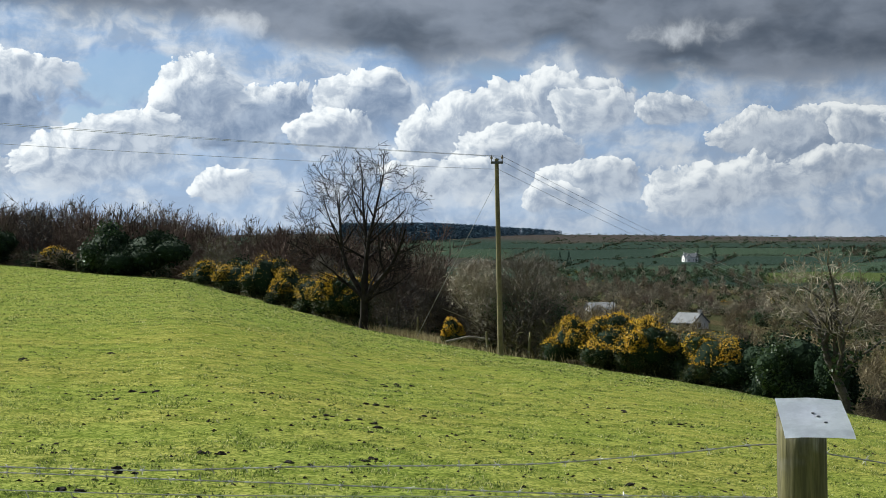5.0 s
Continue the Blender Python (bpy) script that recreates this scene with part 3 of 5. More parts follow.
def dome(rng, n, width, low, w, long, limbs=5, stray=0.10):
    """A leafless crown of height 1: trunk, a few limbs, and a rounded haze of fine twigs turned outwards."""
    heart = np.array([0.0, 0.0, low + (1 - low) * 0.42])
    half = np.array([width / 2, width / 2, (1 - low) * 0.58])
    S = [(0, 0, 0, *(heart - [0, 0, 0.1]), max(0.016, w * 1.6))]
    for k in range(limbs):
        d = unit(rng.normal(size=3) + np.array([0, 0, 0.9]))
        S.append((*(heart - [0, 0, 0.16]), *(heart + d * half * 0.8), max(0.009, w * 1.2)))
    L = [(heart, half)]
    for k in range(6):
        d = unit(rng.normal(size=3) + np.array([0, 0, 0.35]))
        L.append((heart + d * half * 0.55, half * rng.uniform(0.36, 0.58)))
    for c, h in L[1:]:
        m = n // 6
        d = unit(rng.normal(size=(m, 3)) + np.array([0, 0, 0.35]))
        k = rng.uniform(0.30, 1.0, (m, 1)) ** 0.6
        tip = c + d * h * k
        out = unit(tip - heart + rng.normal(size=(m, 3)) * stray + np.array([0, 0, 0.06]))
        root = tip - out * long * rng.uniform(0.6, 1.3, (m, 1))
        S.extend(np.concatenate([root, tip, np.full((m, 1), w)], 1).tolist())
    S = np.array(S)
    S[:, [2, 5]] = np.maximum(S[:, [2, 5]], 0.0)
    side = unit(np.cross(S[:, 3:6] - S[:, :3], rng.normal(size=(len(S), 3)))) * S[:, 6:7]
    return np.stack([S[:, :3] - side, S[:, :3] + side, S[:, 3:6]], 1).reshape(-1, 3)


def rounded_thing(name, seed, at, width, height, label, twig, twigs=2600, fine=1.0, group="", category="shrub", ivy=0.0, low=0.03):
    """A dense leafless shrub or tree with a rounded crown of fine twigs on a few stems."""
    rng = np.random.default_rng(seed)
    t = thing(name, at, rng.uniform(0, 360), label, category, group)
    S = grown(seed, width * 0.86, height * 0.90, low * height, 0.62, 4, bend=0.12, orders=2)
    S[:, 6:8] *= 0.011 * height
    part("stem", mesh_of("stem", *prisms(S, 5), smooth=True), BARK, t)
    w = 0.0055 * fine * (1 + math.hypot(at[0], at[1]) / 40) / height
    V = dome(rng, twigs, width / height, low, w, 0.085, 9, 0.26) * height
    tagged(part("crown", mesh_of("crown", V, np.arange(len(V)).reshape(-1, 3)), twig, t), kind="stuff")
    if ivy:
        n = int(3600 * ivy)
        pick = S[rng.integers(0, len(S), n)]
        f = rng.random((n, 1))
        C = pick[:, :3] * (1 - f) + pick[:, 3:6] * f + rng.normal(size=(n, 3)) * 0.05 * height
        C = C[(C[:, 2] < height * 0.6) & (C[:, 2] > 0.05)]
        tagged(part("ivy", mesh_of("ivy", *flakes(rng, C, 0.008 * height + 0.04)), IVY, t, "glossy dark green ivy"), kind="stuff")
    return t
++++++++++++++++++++
§ **Description of the task**
Pick out each line in the material containing "with".

§ **Output for this task**
Continue the Blender Python (bpy) script that recreates this scene with part 3 of 5. More parts follow.
    """A dense leafless shrub or tree with a rounded crown of fine twigs on a few stems."""